Count number of tails since the last head

Question

Consider a sequence of coin tosses: 1, 0, 0, 1, 0, 1 where tail = 0 and head = 1.

The desired output is the sequence: 0, 1, 2, 0, 1, 0

Each element of the output sequence counts the number of tails since the last head.

I have tried a naive method:

def timer(seq):
    if seq[0] == 1: time = [0]
    if seq[0] == 0: time = [1]
    for x in seq[1:]:
        if x == 0: time.append(time[-1] + 1)
        if x == 1: time.append(0)
    return time

Question: Is there a better method?

Answer 1

Using NumPy:

import numpy as np 
seq = np.array([1,0,0,1,0,1,0,0,0,0,1,0])
arr = np.arange(len(seq))
result = arr - np.maximum.accumulate(arr * seq)
print(result)

yields

[0 1 2 0 1 0 1 2 3 4 0 1]

---

Why arr - np.maximum.accumulate(arr * seq)? The desired output seemed related to a simple progression of integers:

arr = np.arange(len(seq))

So the natural question is, if seq = np.array([1, 0, 0, 1, 0, 1]) and the expected result is expected = np.array([0, 1, 2, 0, 1, 0]), then what value of x makes

arr + x = expected

Since

In [220]: expected - arr
Out[220]: array([ 0,  0,  0, -3, -3, -5])

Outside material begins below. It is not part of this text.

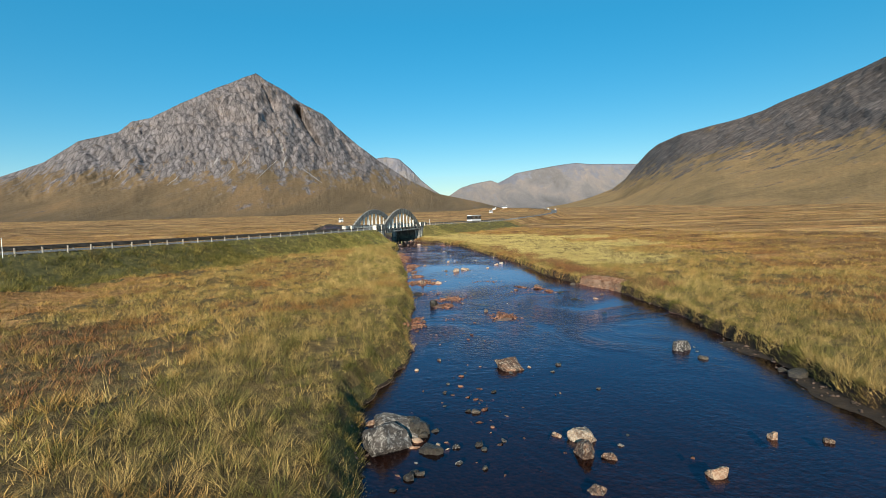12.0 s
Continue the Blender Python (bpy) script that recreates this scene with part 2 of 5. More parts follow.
M_WATER = make_water()
M_PEAT = simple("peat_bank", [(0.3, (0.014, 0.010, 0.007)), (0.6, (0.045, 0.029, 0.017)), (0.8, (0.09, 0.058, 0.034))], 1.3, 0.95, 0.7, 0.08, 7, world_space=True)
M_TURF = simple("verge_turf", [(0.3, (0.038, 0.034, 0.012)), (0.5, (0.085, 0.075, 0.024)), (0.7, (0.15, 0.120, 0.040))], 1.6, 0.95, 0.9, 0.12, 6, world_space=True)
# dead grass mat, toned down so the gaps between tufts look shaded
M_THATCH = simple("dead_grass_thatch_shaded", [(0.3, (0.042, 0.028, 0.010)), (0.5, (0.118, 0.078, 0.027)), (0.7, (0.24, 0.160, 0.057))], 1.3, 0.95, 1.0, 0.25, 7, world_space=True)
M_SAND = simple("bare_sandy_earth", [(0.3, (0.16, 0.10, 0.065)), (0.6, (0.28, 0.18, 0.12)), (0.8, (0.38, 0.27, 0.20))], 1.0, 0.95, 0.6, 0.06, 6, world_space=True)
M_ROAD = simple("asphalt", [(0.3, (0.10, 0.095, 0.09)), (0.7, (0.17, 0.16, 0.15))], 0.8, 0.9, 0.4, 0.01, 30, world_space=True)
M_PAINT = simple("road_paint", [(0.3, (0.6, 0.6, 0.58)), (0.7, (0.8, 0.8, 0.78))], 2, 0.7, 0.1)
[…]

it looks like x should be the cumulative max of arr * seq:

In [234]: arr * seq
Out[234]: array([0, 0, 0, 3, 0, 5])

In [235]: np.maximum.accumulate(arr * seq)
Out[235]: array([0, 0, 0, 3, 3, 5])

Answer 2

Step 1: Invert l:

In [311]: l = [1, 0, 0, 1, 0, 1]

In [312]: out = [int(not i) for i in l]; out
Out[312]: [0, 1, 1, 0, 1, 0]

Step 2: List comp; add previous value to current value if current value is 1.

In [319]: [out[0]] + [x + y if y else y for x, y in zip(out[:-1], out[1:])]
Out[319]: [0, 1, 2, 0, 1, 0]

This gets rid of windy ifs by zipping adjacent elements.

Answer 3

Using itertools.accumulate:

>>> a = [1, 0, 0, 1, 0, 1]
>>> b = [1 - x for x in a]
>>> list(accumulate(b, lambda total,e: total+1 if e==1 else 0))
[0, 1, 2, 0, 1, 0]

accumulate is only defined in Python 3. There's the equivalent Python code in the above documentation, though, if you want to use it in Python 2.

It's required to invert a because the first element returned by accumulate is the first list element, independently from the accumulator function:

>>> list(accumulate(a, lambda total,e: 0))
[1, 0, 0, 0, 0, 0]

Answer 4

The required output is an array with the same length as the input and none of the values are equal to the input. Therefore, the algorithm must be at least O(n) to form the new output array. Furthermore for this specific problem, you would also need to scan all the values for the input array. All these operations are O(n) and it will not get any more efficient. Constants may differ but your method is already in O(n) and will not go any lower.